New Legislation Would Require Mandatory Federal Standards for Physical, Mental Health Care for Detained Immigrants
House Judiciary Subcommittee on Immigration, Citizenship, Refugees, Border Security and International Law Chair Zoe Lofgren (D-Calif.) on Tuesday announced that she has introduced a bill (HR 5950) to establish mandatory standards for medical care for immigrants in detention centers, the New York Times reports. The legislation, introduced late last week, would require the federal government to establish mandatory standards for physical and mental health care to replace the voluntary standards that currently apply to the more than 300 federally and privately operated detention centers where the government holds immigrants who face possible deportation.
In addition, the bill would require the Department of Homeland Security secretary to report all deaths at the jails to the Office of Inspector General at the Department of Justice, as well as the DHS Office of Inspector General, within 48 hours. The legislation also would require Immigration and Customs Enforcement officials to submit a comprehensive report on all such deaths annually to Congress.
According to data obtained by the Times, ICE in fiscal year 2004 detained 231,804 immigrants, of which one out of every 9,200 died. In FY 2007, ICE detained 311,213 immigrants, of which about one out of every 28,000 died. ICE officials said that the agency in FY 2007 spent $91.6 million on health care at the detention centers, an 82% increase from FY 2004.

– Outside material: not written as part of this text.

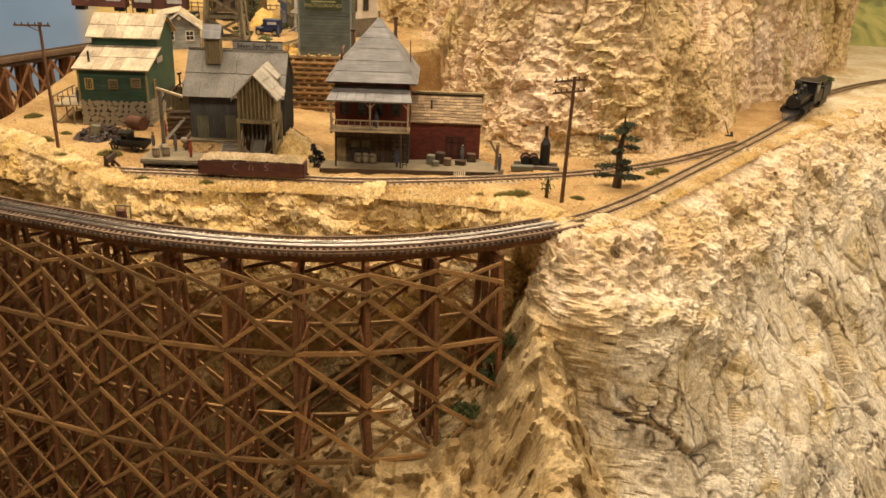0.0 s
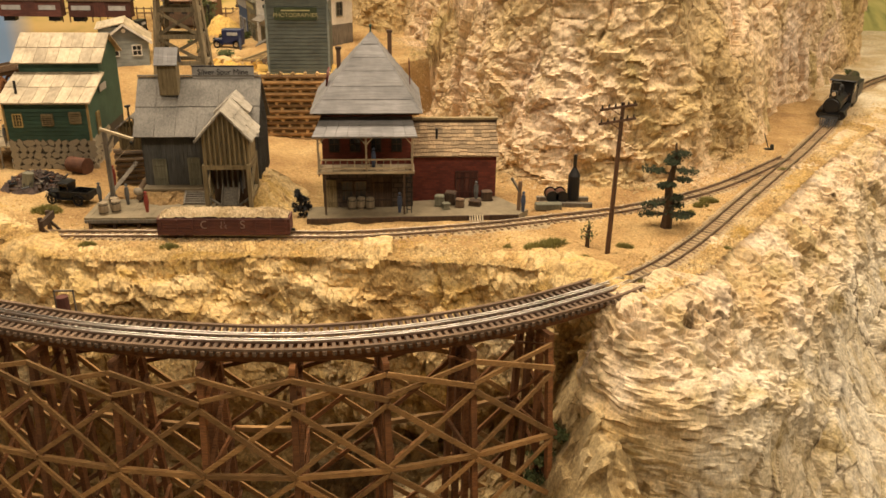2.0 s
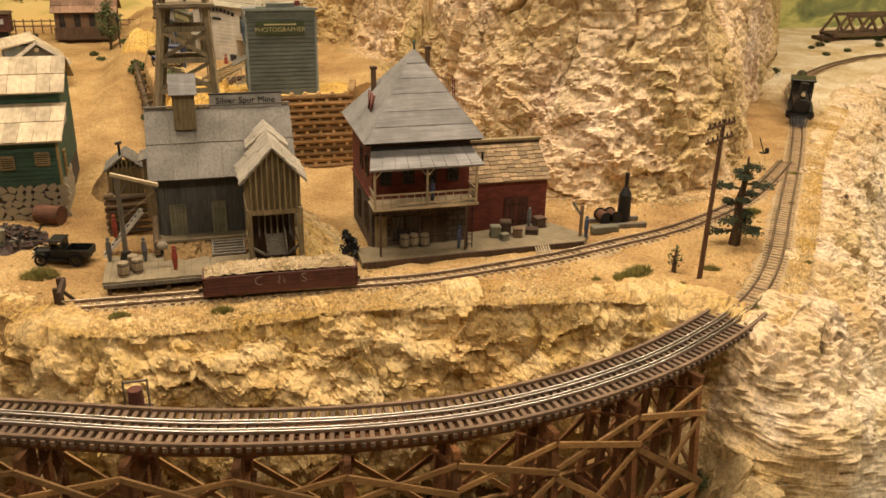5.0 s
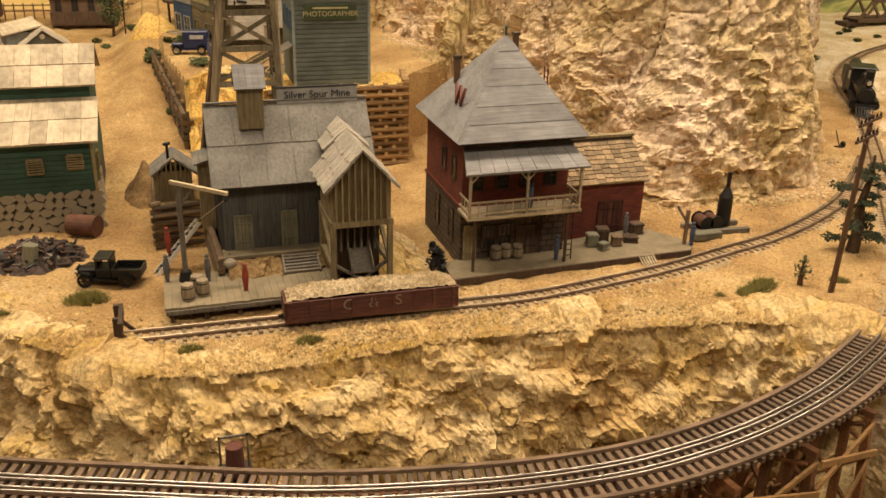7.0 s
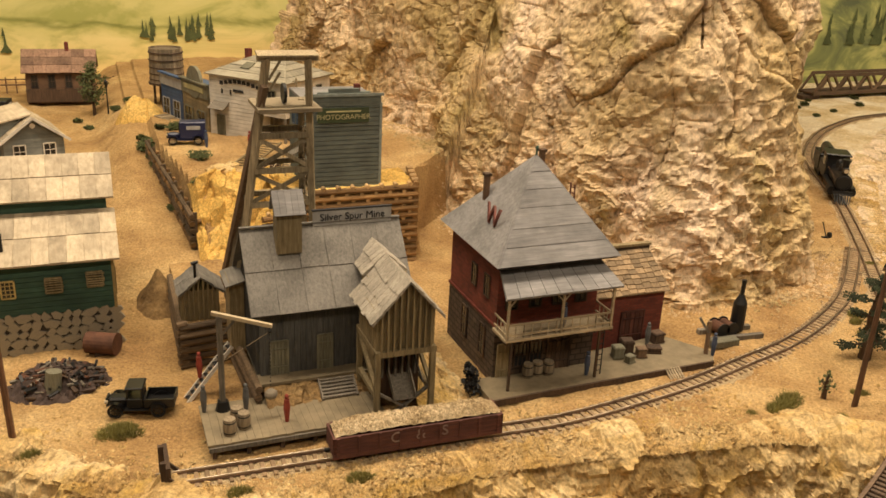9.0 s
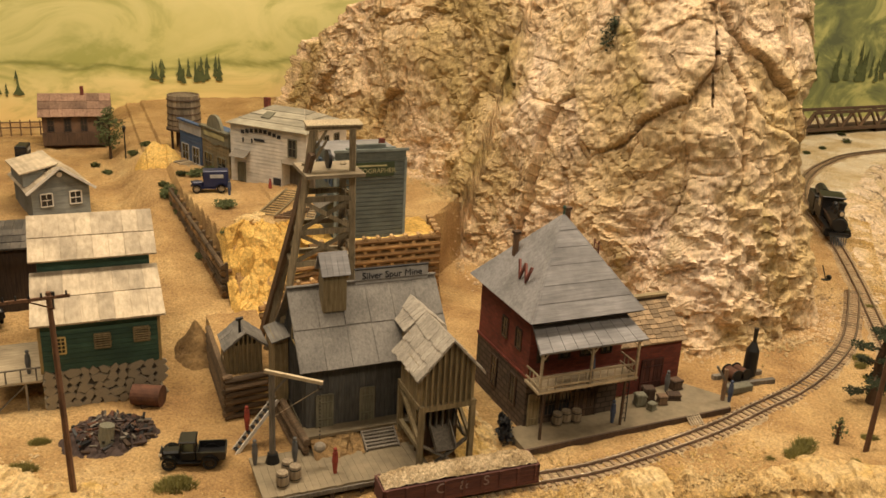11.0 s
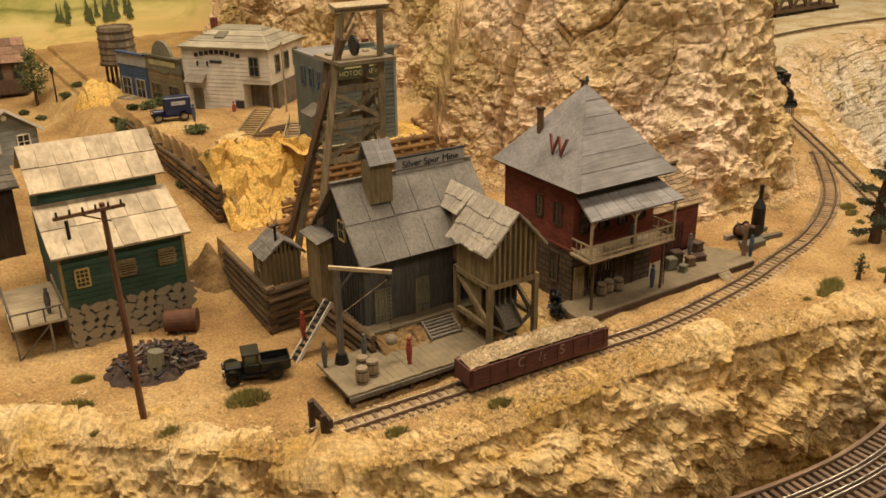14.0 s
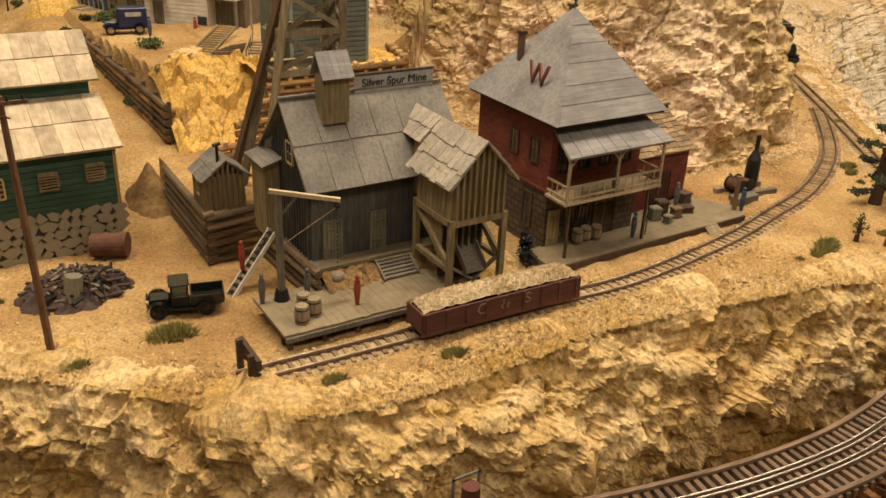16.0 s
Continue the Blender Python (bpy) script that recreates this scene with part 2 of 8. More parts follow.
def facets(p):
    """Broken rock: flat facets tilted at random, and the nearness to their joints."""
    i = np.floor(p)
    d1 = np.full(p.shape[:-1], 9.0)
    d2, h = d1.copy(), d1 * 0
    for a in (-1, 0, 1):
        for b in (-1, 0, 1):
            for c in (-1, 0, 1):
                q = i + np.array((a, b, c))
                j = np.stack([hash3(q[..., 0] + s, q[..., 1] + 7 * s, q[..., 2] + 3 * s) for s in (1, 11, 29)], -1)
                t = np.stack([hash3(q[..., 0] + 2 * s, q[..., 1] + s, q[..., 2] + 5 * s) for s in (3, 17, 41)], -1) - 0.5
                v = p - (q + j)
                d = np.linalg.norm(v, axis=-1)
                near = d < d1
                d2 = np.where(near, d1, np.minimum(d2, d))
                h = np.where(near, t[..., 0] * 0.9 + 1.3 * (v * t).sum(-1), h)
                d1 = np.where(near, d, d1)
    return h, d2 - d1


def glide(points, n):
    """n points, evenly spaced along a smooth curve through the given ones."""
    p = np.array(points, float)
    q = np.vstack([2 * p[0] - p[1], p, 2 * p[-1] - p[-2]])
    out = []
    for k in range(len(p) - 1):
        a, b, c, d = q[k:k + 4]
        t = np.linspace(0, 1, 40, endpoint=False)[:, None]
        out.append(0.5 * (2 * b + (c - a) * t + (2 * a - 5 * b + 4 * c - d) * t ** 2 + (3 * b - a - 3 * c + d) * t ** 3))
    out = np.vstack(out + [p[-1:]])
    s = np.concatenate([[0], np.cumsum(np.linalg.norm(np.diff(out, axis=0), axis=1))])
    u = np.linspace(0, s[-1], n)
    return np.stack([np.interp(u, s, out[:, k]) for k in range(out.shape[1])], 1)


def grid_mesh(name, P, mat, smooth=False):
    nu, nv = P.shape[:2]
    idx = np.arange(nu * nv).reshape(nu, nv)
    f = np.stack([idx[:-1, :-1], idx[1:, :-1], idx[1:, 1:], idx[:-1, 1:]], -1).reshape(-1, 4)
    me = bpy.data.meshes.new(name)
    me.from_pydata(P.reshape(-1, 3), [], f.tolist())
    me.materials.append(mat)
    if smooth:
        me.shade_smooth()
    return new(name, me)


def grid_normals(P):
    du, dv = np.gradient(P, axis=0), np.gradient(P, axis=1)
    n = np.cross(du, dv)
    return n / (np.linalg.norm(n, axis=-1, keepdims=True) + 1e-12)


def step(a, b, x):
    t = np.clip((x - a) / (b - a), 0, 1)
    return t * t * (3 - 2 * t)


# ---- plan of the tracks ----
MAIN = [(-0.75, 0.96), (-0.60, 0.85), (-0.48, 0.778), (-0.40, 0.738), (-0.32, 0.708), (-0.25, 0.684), (-0.185, 0.670), (-0.135, 0.664), (-0.087, 0.664), (-0.03, 0.673), (0.028, 0.691), (0.075, 0.713), (0.118, 0.738), (0.16, 0.772),
        (0.20, 0.814), (0.235, 0.856), (0.268, 0.898), (0.33, 0.975), (0.41, 1.075), (0.50, 1.195), (0.56, 1.29), (0.63, 1.385), (0.74, 1.485), (0.86, 1.56), (1.0, 1.61), (1.3, 1.63), (1.8, 1.6)]
SIDING = [(-0.335, 0.8505), (-0.2, 0.846), (-0.13, 0.842), (-0.07, 0.8415), (0.025, 0.856), (0.09, 0.873), (0.15, 0.890), (0.21, 0.917), (0.265, 0.950), (0.32, 0.995), (0.38, 1.05)]
LIP = [(-1.7, 1.15), (-0.9, 1.12), (-0.62, 1.05), (-0.52, 0.97), (-0.45, 0.922), (-0.385, 0.868), (-0.354, 0.839), (-0.322, 0.812), (-0.26, 0.800), (-0.2, 0.801), (-0.12, 0.804), (-0.02, 0.79), (0.045, 0.777), (0.083, 0.760),
       (0.104, 0.735), (0.126, 0.712), (0.158, 0.735), (0.20, 0.775), (0.26, 0.845), (0.33, 0.93), (0.41, 1.03), (0.53, 1.16), (0.62, 1.25), (0.72, 1.36), (0.87, 1.46), (1.0, 1.52), (1.3, 1.55), (2.2, 1.5)]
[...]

Lofgren said of the bill, "This is about whether the government is conducting itself according to the basic minimum standards of civilization," adding, "Many of those in immigration custody are there for minor violations, many for administrative and paperwork-related mistakes. Their detention should not be a death sentence."
ICE officials declined to comment on the legislation. Kelly Nantel, a spokesperson for ICE, said, "While a single death of an ICE detainee is a serious matter, we strive to maintain safe, secure and human detention conditions and to ensure that all detainees receive quality health care" (Bernstein/Preston, New York Times, 5/7).